In 1965, Niren Lahiri revived the project with B. K. Ahuja as producer. Kunal Mukherjee and Dr. Biswanath Roy came on board in charge of screenplay and dialogues. Mukherjee developed the protagonist with characteristic references from Robin Hood and Zorro, felicitating The Mark of Zorro (1940) and Sword of Sherwood Forest (1960). Lahiri narrated the script to Kumar, who signed the film and also decided to co-produce it.
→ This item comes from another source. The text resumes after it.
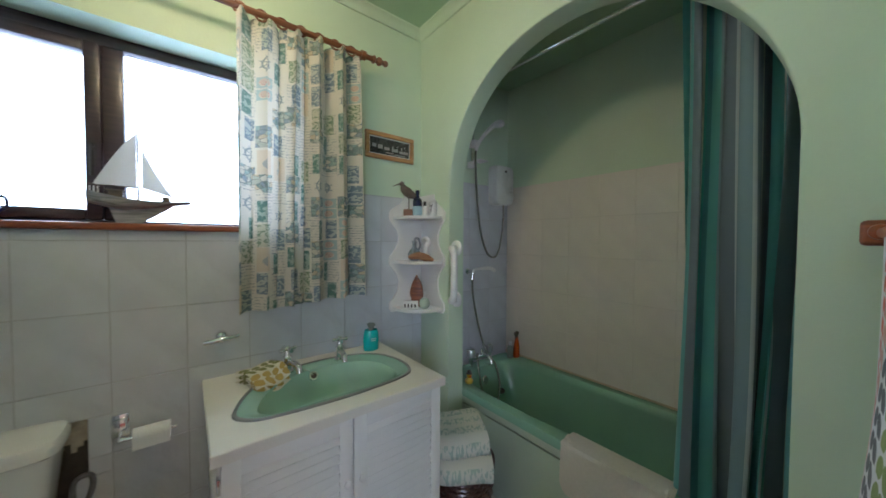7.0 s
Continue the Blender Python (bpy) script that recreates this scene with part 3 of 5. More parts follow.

Anjana Bhowmick also joined the project the same year, pairing up with Kumar for the first time, despite having starred in Thana Theke Aschhi (1965).

== Music ==

Music of the film is composed by Ali Akbar Khan in his second collaboration with Kumar after Jhinder Bondi (1961). The soundtrack consists of four tracks, each penned by Gauriprasanna Mazumder.

Track listing
| No. | Title | Singer(s) | Length |
|---|---|---|---|
| 1. | "Tumi Kachhe Ele Naa To" | Sandhya Mukherjee | 3:16 |
| 2. | "Mon Dile Mon Nite Hoy" | Pratima Bandopadhyay | 3:31 |
| 3. | "Akashe Chander Alo" | Pratima Bandopadhyay | 2:36 |
| 4. | "Kothao Amar Nei Somoy Thamar" | Shyamal Mitra | 2:45 |
| Total length: |  |  | 12:08 |

== Release ==
The film was released on 25 March 1966 in theatres. Bengali magazine Ultorath in its review dated 29 March 1966 mentioned that the film "has several amazing moments which increase the heartbeats of the audience... Various fight scenes, dances and comedy scenes make the film a mass entertainer".